Given problem:
Copy out the listing that follows, exactly, without its pictures.

Dataset content:
▬▬▬▬▬▬▬▬▬▬
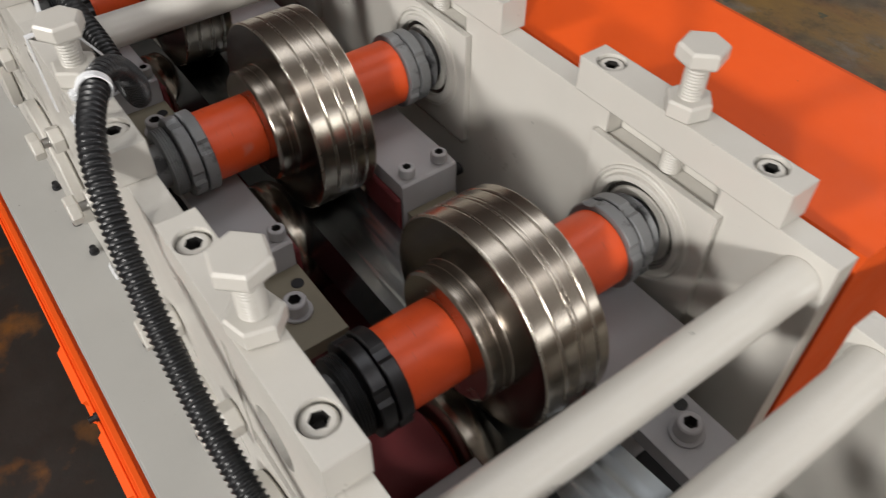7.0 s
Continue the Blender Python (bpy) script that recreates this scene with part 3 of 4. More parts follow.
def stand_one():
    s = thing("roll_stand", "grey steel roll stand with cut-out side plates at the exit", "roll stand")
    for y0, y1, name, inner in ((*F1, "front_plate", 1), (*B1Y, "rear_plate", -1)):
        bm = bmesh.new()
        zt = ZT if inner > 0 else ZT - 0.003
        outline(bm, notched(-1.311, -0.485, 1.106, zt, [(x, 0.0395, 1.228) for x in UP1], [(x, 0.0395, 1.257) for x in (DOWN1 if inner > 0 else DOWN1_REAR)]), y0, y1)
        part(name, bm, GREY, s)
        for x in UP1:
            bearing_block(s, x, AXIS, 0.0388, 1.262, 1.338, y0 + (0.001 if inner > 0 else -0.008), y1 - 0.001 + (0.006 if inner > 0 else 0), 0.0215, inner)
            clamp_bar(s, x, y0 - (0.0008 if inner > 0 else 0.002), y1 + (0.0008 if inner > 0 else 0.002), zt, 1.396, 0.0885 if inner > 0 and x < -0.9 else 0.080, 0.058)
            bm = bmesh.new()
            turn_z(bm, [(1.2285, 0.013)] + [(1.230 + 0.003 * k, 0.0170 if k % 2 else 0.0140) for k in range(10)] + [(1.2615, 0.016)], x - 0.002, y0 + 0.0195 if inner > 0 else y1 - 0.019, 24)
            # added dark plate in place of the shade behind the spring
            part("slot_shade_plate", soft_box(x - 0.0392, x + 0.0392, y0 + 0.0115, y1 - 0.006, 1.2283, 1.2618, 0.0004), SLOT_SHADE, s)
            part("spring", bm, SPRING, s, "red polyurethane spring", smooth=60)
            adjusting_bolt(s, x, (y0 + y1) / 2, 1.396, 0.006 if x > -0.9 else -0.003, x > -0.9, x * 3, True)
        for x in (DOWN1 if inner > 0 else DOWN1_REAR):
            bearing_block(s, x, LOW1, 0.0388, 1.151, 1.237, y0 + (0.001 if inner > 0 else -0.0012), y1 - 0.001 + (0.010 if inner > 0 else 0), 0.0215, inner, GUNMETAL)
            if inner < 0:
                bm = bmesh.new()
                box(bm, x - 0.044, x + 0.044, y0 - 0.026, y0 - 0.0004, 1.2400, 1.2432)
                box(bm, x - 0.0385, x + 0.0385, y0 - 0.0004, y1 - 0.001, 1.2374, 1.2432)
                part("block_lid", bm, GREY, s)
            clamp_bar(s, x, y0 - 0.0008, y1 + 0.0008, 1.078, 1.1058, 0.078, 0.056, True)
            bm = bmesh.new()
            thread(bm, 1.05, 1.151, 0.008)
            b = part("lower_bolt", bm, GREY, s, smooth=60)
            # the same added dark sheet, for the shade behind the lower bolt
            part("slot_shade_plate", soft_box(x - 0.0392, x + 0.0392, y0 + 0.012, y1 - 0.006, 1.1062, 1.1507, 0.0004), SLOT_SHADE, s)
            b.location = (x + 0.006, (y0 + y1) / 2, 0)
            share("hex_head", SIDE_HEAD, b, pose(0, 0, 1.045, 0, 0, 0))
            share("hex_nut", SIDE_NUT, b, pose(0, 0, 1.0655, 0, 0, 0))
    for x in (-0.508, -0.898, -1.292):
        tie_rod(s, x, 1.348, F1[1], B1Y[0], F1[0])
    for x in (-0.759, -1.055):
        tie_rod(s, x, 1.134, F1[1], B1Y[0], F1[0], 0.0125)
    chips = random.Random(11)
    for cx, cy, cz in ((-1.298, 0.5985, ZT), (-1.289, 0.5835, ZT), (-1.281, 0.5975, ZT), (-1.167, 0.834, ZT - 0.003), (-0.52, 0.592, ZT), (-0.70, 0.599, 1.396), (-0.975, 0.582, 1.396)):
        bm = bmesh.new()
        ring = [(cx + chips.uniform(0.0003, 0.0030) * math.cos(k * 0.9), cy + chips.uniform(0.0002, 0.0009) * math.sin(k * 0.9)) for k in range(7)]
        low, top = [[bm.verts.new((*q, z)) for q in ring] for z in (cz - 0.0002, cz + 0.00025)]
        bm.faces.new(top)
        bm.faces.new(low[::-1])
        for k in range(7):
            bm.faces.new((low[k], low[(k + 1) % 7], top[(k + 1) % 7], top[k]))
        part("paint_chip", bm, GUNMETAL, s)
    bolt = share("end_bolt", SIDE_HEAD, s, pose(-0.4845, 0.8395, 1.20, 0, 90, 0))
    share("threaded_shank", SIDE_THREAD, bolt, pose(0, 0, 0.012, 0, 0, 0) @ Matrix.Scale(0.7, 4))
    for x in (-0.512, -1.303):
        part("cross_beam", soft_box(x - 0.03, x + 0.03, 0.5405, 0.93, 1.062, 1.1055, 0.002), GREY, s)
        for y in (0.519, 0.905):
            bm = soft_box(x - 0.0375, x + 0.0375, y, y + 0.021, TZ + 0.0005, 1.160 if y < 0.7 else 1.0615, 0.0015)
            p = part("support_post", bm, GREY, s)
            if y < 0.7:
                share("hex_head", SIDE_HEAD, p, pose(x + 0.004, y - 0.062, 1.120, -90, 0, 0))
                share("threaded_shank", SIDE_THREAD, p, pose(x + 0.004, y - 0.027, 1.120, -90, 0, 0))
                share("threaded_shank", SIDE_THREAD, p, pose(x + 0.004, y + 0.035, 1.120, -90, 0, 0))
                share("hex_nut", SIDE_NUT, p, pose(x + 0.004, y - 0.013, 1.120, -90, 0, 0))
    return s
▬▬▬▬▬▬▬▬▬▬
Solution for this problem:
7.0 s
Continue the Blender Python (bpy) script that recreates this scene with part 3 of 4. More parts follow.
def stand_one():
    s = thing("roll_stand", "grey steel roll stand with cut-out side plates at the exit", "roll stand")
    for y0, y1, name, inner in ((*F1, "front_plate", 1), (*B1Y, "rear_plate", -1)):
        bm = bmesh.new()
        zt = ZT if inner > 0 else ZT - 0.003
        outline(bm, notched(-1.311, -0.485, 1.106, zt, [(x, 0.0395, 1.228) for x in UP1], [(x, 0.0395, 1.257) for x in (DOWN1 if inner > 0 else DOWN1_REAR)]), y0, y1)
        part(name, bm, GREY, s)
        for x in UP1:
            bearing_block(s, x, AXIS, 0.0388, 1.262, 1.338, y0 + (0.001 if inner > 0 else -0.008), y1 - 0.001 + (0.006 if inner > 0 else 0), 0.0215, inner)
            clamp_bar(s, x, y0 - (0.0008 if inner > 0 else 0.002), y1 + (0.0008 if inner > 0 else 0.002), zt, 1.396, 0.0885 if inner > 0 and x < -0.9 else 0.080, 0.058)
            bm = bmesh.new()
            turn_z(bm, [(1.2285, 0.013)] + [(1.230 + 0.003 * k, 0.0170 if k % 2 else 0.0140) for k in range(10)] + [(1.2615, 0.016)], x - 0.002, y0 + 0.0195 if inner > 0 else y1 - 0.019, 24)
            # added dark plate in place of the shade behind the spring
            part("slot_shade_plate", soft_box(x - 0.0392, x + 0.0392, y0 + 0.0115, y1 - 0.006, 1.2283, 1.2618, 0.0004), SLOT_SHADE, s)
            part("spring", bm, SPRING, s, "red polyurethane spring", smooth=60)
            adjusting_bolt(s, x, (y0 + y1) / 2, 1.396, 0.006 if x > -0.9 else -0.003, x > -0.9, x * 3, True)
        for x in (DOWN1 if inner > 0 else DOWN1_REAR):
            bearing_block(s, x, LOW1, 0.0388, 1.151, 1.237, y0 + (0.001 if inner > 0 else -0.0012), y1 - 0.001 + (0.010 if inner > 0 else 0), 0.0215, inner, GUNMETAL)
            if inner < 0:
                bm = bmesh.new()
                box(bm, x - 0.044, x + 0.044, y0 - 0.026, y0 - 0.0004, 1.2400, 1.2432)
                box(bm, x - 0.0385, x + 0.0385, y0 - 0.0004, y1 - 0.001, 1.2374, 1.2432)
                part("block_lid", bm, GREY, s)
            clamp_bar(s, x, y0 - 0.0008, y1 + 0.0008, 1.078, 1.1058, 0.078, 0.056, True)
            bm = bmesh.new()
            thread(bm, 1.05, 1.151, 0.008)
            b = part("lower_bolt", bm, GREY, s, smooth=60)
            # the same added dark sheet, for the shade behind the lower bolt
            part("slot_shade_plate", soft_box(x - 0.0392, x + 0.0392, y0 + 0.012, y1 - 0.006, 1.1062, 1.1507, 0.0004), SLOT_SHADE, s)
            b.location = (x + 0.006, (y0 + y1) / 2, 0)
            share("hex_head", SIDE_HEAD, b, pose(0, 0, 1.045, 0, 0, 0))
            share("hex_nut", SIDE_NUT, b, pose(0, 0, 1.0655, 0, 0, 0))
    for x in (-0.508, -0.898, -1.292):
        tie_rod(s, x, 1.348, F1[1], B1Y[0], F1[0])
    for x in (-0.759, -1.055):
        tie_rod(s, x, 1.134, F1[1], B1Y[0], F1[0], 0.0125)
    chips = random.Random(11)
    for cx, cy, cz in ((-1.298, 0.5985, ZT), (-1.289, 0.5835, ZT), (-1.281, 0.5975, ZT), (-1.167, 0.834, ZT - 0.003), (-0.52, 0.592, ZT), (-0.70, 0.599, 1.396), (-0.975, 0.582, 1.396)):
        bm = bmesh.new()
        ring = [(cx + chips.uniform(0.0003, 0.0030) * math.cos(k * 0.9), cy + chips.uniform(0.0002, 0.0009) * math.sin(k * 0.9)) for k in range(7)]
        low, top = [[bm.verts.new((*q, z)) for q in ring] for z in (cz - 0.0002, cz + 0.00025)]
        bm.faces.new(top)
        bm.faces.new(low[::-1])
        for k in range(7):
            bm.faces.new((low[k], low[(k + 1) % 7], top[(k + 1) % 7], top[k]))
        part("paint_chip", bm, GUNMETAL, s)
    bolt = share("end_bolt", SIDE_HEAD, s, pose(-0.4845, 0.8395, 1.20, 0, 90, 0))
    share("threaded_shank", SIDE_THREAD, bolt, pose(0, 0, 0.012, 0, 0, 0) @ Matrix.Scale(0.7, 4))
    for x in (-0.512, -1.303):
        part("cross_beam", soft_box(x - 0.03, x + 0.03, 0.5405, 0.93, 1.062, 1.1055, 0.002), GREY, s)
        for y in (0.519, 0.905):
            bm = soft_box(x - 0.0375, x + 0.0375, y, y + 0.021, TZ + 0.0005, 1.160 if y < 0.7 else 1.0615, 0.0015)
            p = part("support_post", bm, GREY, s)
            if y < 0.7:
                share("hex_head", SIDE_HEAD, p, pose(x + 0.004, y - 0.062, 1.120, -90, 0, 0))
                share("threaded_shank", SIDE_THREAD, p, pose(x + 0.004, y - 0.027, 1.120, -90, 0, 0))
                share("threaded_shank", SIDE_THREAD, p, pose(x + 0.004, y + 0.035, 1.120, -90, 0, 0))
                share("hex_nut", SIDE_NUT, p, pose(x + 0.004, y - 0.013, 1.120, -90, 0, 0))
    return s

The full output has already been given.